Is there any challenge while writing a book?
Saiswaroopa Iyer: No, no challenges at all. Of course, I am kidding! There are times when you feel the whole universe is conspiring to just stop you from writing your story. There are times where you feel the characters are playing sadistic mind games, revealing their story to you but blocking your mind as soon as you sit down to type. But in my highly imaginative comparison, writers are like those Rishis doing Tapasya with a thousand distractions. But even if they hinder us for a while, if we commit ourselves to our characters, I think we can stick to the story and write. I think the key is to get that first draft out without stopping ourselves. Quoting another successful author Laxmi Hariharan, we need to get out of our own way. We are our greatest challenge.
How many books have you written?
Saiswaroopa Iyer: Abhaya was my debut work of fiction. I also have a collection of literary essays on Medieval Telugu poets and literature called Creators of Telugu Epics (click here for free download). I also have in mind to compile a series of essays on the Telugu Bhagavatam itself. Some of them are published by Myind.net.
Do you research before writing?
Saiswaroopa Iyer: Writing and researching happen parallelly. At times, writing does take a back seat when research throws up new findings. With Abhaya, Narakasura being a Shakti worshipper was such a discovery which made me trash a whole draft and approach the story differently. The delay and the effort were totally worth it.
Please share with us about your future authorship ventures if any?

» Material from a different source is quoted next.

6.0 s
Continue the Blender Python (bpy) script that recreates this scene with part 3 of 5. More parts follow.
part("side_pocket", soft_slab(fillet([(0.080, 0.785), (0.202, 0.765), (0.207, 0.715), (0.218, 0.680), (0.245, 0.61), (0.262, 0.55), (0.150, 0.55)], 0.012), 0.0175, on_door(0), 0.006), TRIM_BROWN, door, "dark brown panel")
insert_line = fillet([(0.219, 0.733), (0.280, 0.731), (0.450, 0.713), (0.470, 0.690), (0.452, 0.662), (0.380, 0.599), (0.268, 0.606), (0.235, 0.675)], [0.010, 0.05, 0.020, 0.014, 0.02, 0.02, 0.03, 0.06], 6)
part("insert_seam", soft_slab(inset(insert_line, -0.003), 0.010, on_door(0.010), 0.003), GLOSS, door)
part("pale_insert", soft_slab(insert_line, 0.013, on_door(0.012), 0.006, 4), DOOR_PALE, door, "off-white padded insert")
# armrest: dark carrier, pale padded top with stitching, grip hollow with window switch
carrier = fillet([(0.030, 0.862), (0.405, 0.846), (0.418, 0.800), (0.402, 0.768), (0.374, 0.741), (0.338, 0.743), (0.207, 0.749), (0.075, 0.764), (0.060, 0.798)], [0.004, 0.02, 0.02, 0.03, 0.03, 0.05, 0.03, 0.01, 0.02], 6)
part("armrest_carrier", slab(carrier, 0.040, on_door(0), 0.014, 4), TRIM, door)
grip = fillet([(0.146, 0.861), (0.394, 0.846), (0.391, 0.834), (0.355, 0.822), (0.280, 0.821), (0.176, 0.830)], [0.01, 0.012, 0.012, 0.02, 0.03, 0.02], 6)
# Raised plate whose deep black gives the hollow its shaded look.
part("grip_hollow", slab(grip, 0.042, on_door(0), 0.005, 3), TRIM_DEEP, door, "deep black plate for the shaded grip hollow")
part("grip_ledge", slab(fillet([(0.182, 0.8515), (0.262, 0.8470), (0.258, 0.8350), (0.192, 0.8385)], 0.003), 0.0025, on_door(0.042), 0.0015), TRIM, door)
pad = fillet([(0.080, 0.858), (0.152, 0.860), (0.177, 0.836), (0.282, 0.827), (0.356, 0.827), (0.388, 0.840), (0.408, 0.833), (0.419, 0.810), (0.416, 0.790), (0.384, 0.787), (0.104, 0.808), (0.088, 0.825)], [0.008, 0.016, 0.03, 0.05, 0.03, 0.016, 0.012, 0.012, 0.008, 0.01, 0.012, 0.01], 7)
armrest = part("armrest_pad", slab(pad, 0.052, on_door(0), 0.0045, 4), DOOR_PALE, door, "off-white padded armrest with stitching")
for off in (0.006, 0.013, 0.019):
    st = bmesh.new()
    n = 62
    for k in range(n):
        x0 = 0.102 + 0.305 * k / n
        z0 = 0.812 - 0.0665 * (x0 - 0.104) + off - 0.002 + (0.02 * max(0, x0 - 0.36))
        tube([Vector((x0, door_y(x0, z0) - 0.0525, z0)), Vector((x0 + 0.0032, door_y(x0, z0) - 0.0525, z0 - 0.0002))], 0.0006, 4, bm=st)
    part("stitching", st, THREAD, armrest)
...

Saiswaroopa Iyer: My next work of fiction, Avishi is set in very ancient India, much much before the times of the Mahabharata. It is about the Rig Vedic Queen Vishpala who is fitted with a prosthetic leg when her leg is cut off in a battle. In fact, she is remembered in every worldwide event or conference on prosthesis, but pity we know and talk so less about the ancient legends that discussed such break through ideas. This venture of mine is a humble attempt to rediscover that ancient past where practices were not yet institutionalized and society was nascent. The book is to be launched in the second week of August. Hope you would like it.
I am also attempting a couple of shorter works of fiction including a sequel to Abhaya and a long story based on an episode in Adi Shankaracharya’s life.

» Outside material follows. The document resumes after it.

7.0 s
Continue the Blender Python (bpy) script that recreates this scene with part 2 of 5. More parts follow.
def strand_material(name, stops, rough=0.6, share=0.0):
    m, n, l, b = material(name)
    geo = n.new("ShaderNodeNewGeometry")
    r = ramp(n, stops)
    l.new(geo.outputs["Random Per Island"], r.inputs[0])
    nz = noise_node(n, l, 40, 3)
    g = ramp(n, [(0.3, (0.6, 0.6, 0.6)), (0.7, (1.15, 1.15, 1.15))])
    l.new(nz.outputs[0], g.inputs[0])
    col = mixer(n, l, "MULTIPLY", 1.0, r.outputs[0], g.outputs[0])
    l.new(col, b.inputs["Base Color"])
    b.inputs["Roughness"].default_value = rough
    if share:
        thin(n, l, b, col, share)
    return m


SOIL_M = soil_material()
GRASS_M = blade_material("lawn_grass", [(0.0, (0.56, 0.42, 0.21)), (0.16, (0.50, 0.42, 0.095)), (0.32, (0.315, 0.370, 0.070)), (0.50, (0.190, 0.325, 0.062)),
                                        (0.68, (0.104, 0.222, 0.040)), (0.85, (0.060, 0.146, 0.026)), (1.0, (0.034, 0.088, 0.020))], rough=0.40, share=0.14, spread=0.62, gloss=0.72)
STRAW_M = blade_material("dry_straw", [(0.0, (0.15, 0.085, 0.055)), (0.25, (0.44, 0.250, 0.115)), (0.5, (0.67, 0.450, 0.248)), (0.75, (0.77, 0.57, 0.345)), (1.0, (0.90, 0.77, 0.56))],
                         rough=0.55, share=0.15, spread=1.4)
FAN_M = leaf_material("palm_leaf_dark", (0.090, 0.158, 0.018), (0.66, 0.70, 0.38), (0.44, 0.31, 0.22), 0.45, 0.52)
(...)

Your message to readers and aspiring writers
Saiswaroopa Iyer: Not qualified yet to advise, but it is highly beneficial for readers as well as writers to stay open to multiple viewpoints, interpretations from different sources and embrace the differences in those versions. As writers, we need to be humble about our own understanding and remind ourselves that our wisdom is influenced by our experience. I do see some modern writers resorting to a high-handed tone leaving no provision for alternate interpretations and at times, even twisting the sources to suit the points they are making. The financial lure of this ‘management lessons’ style is very strong. But it is important to remember that the stories survived through millennia because of the sheer ability to give timeless wisdom. Like the blind students exploring an elephant, each of us derive our own wisdom and it is important to not deride other interpretations.
To quote a review from Amazon on Abhaya: “Fantastic book. Great development of characters. Each character has a lot of life and reality. The plot is developed with lot of care, spanning from Dvaraka to Kamarupa the novel traverses the breadth of the subcontinent. Great plot development, with some really interesting social insights. It would be interesting to see part 2.